2023–24 Projects:
Beginning programmers make a variety of mistakes when learning how to program. There have been a variety of CS education research projects done that work to better understand what these mistakes are, how frequently they happen, and how they impact the final program that students are trying to make. If we truly understood the different patterns of behavior that students make in coding, and which ones lead to success or difficulty, we could construct a whole new set of ideas in how to better teach students to code.
There have been a number of recent research projects that look to classify and quantify patterns in programming behavior by students. based on data which is collected during a programming session. Here are two examples, of which there are others out there:
Identifying different patterns that students follow in compiling and running code with and without errors is interesting in itself, but the larger goal is to understand how this information fits in with eventual success at getting a correct program. Are programmers who compile frequently more likely to end up succeeding? Do students who end up with the same error repeatedly end up more or less likely to succeed than students who jump around and try to fix different errors without having fixed one of them?
The biggest challenge in solving the above problem is in collecting data on student compilation and execution efforts, and determining student success. How do we know if a student has succeeded? Multiple approaches have been used:
A truly exciting and relatively recent development is the Blackbox Data Collection Project, which is part of the BlueJ educational IDE for Java programming. BlueJ is used by millions of people around the world in learning how to program in Java. The Blackbox project collects data from within BlueJ (with permission by users). Specifically, Blackbox collects anonymized source code that the user is writing, as well as telemetry on which buttons have been pressed. This dataset is incredibly useful for helping to understand the behaviors that students do within BlueJ, and how it interacts with the errors that they make. Using this data is much richer than working with data from a single institution. The goal for this project is to use Blackbox data to help answer the questions posed in the Setup above.

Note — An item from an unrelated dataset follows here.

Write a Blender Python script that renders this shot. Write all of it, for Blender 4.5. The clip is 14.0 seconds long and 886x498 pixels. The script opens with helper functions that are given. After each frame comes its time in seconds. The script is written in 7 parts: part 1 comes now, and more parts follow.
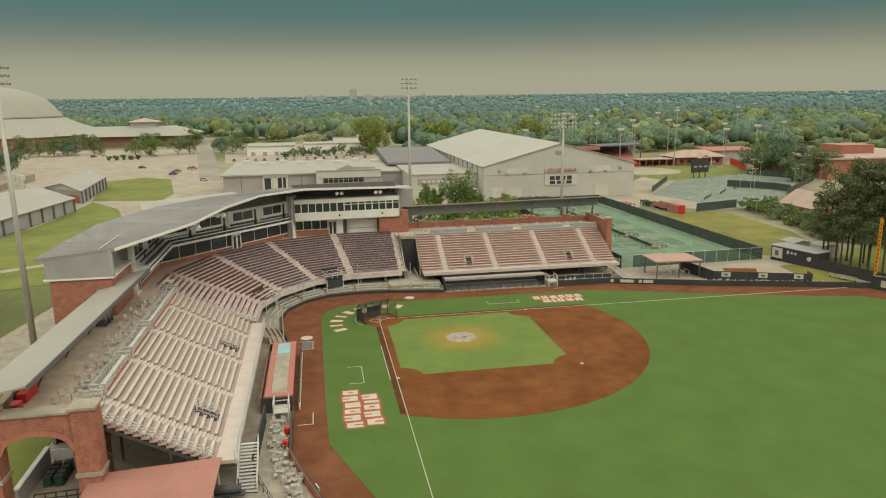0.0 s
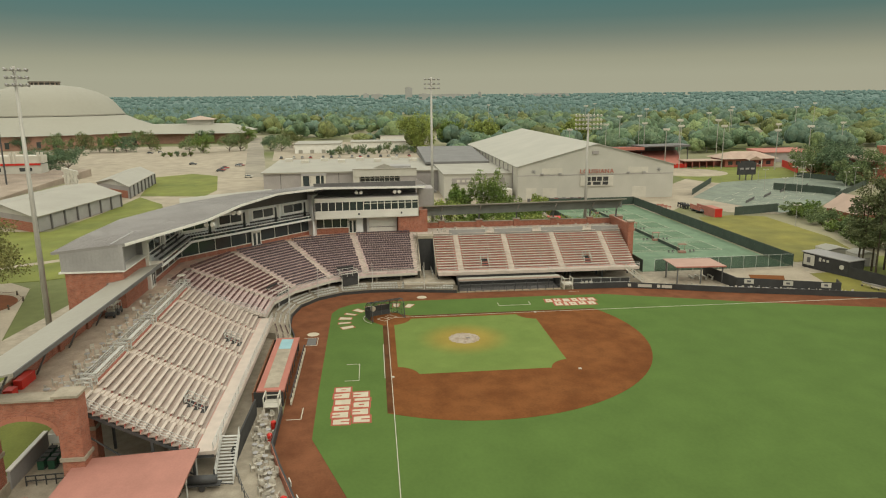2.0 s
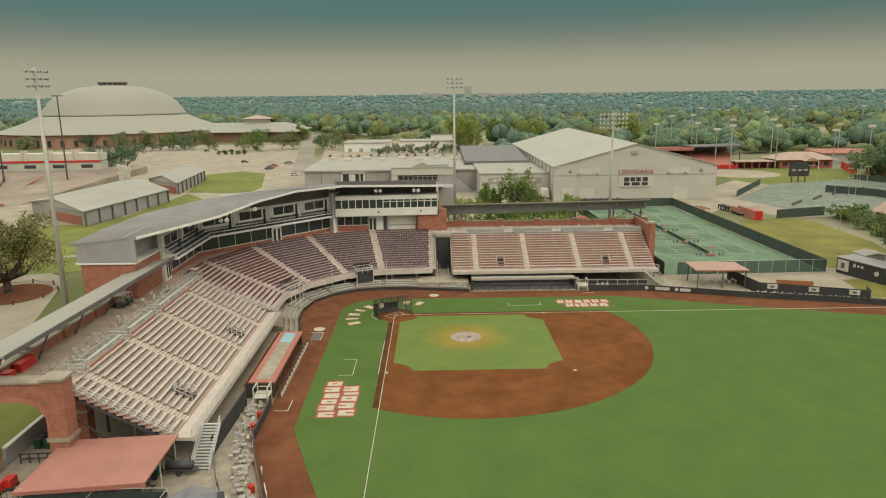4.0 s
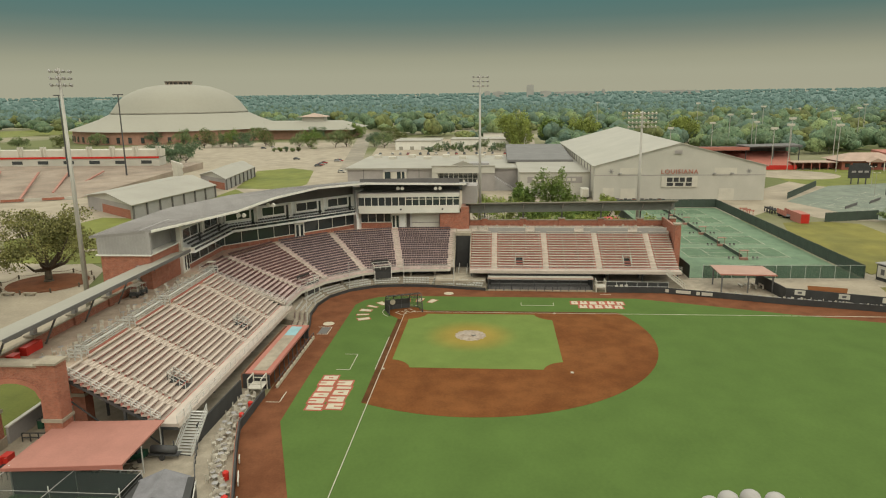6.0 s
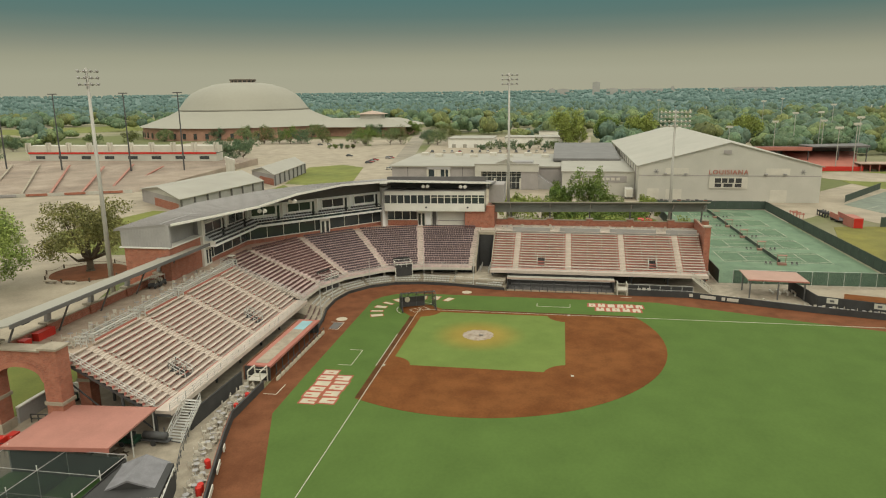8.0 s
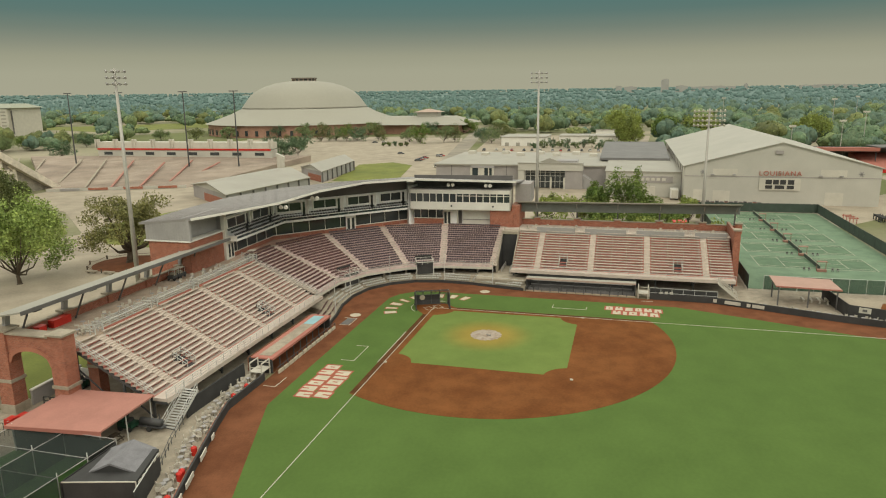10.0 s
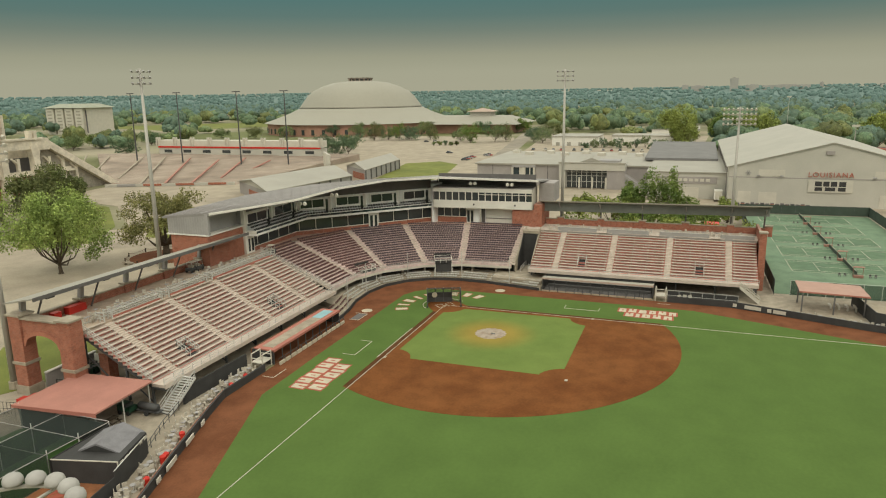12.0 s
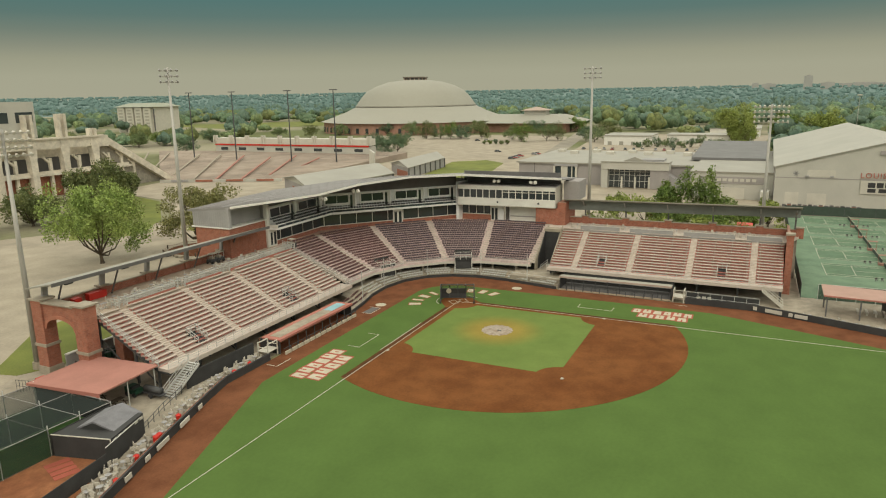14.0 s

Here are some details as to how the project would proceed.
Literature search and administrative setup. You'll get started by reading, analyzing, and presenting to each other the preexisting literature on student code development analysis in general, and on Blackbox data in particular. Students will need to obtain permission from the Blackbox project to access the data, and be willing to sign an agreement promising to keep the data itself confidential. Students will also need to do an Institutional Review Board (IRB) proposal to Carleton for permission to work on the project.
Replication of existing research. Blackbox data has already been used to learn much about the programming behaviors and success patterns with regards to compilation. You'll replicate pre-existing analysis (which may or may not have been done on Blackbox data) to learn how to do it and to see if you can get consistent results.
Extension of existing research. Once the above is complete, you'll extend the analysis beyond compilation to measuring what characteristics in programming patterns lead to successful running code. Defining successful execution of code is challenging because that depends entirely on what each individual programmer is trying to do, which is generally unknown. However, a small but significant fraction of BlueJ work is undertaken by students who are using a textbook written by the BlueJ team. If you can identify which programs appear to be attempting those problems (and undoubtedly we can approximately guess this in a variety of ways), you can use unit testing to determine if the code does, in fact, run correctly.
Students will need to write SQL database queries in accessing the Blackbox data; a working knowledge of SQL would be helpful. For the data analysis in the project, some coursework in such techniques would be useful. That includes, to varying degrees, any of the CS 32x courses offered by the CS department, or any of a number of statistics courses offered by the math department.
I expect that different students on the project will have different skills, though a student who has none of the above skills (no experiences with databases or data analysis) may find this project challenging.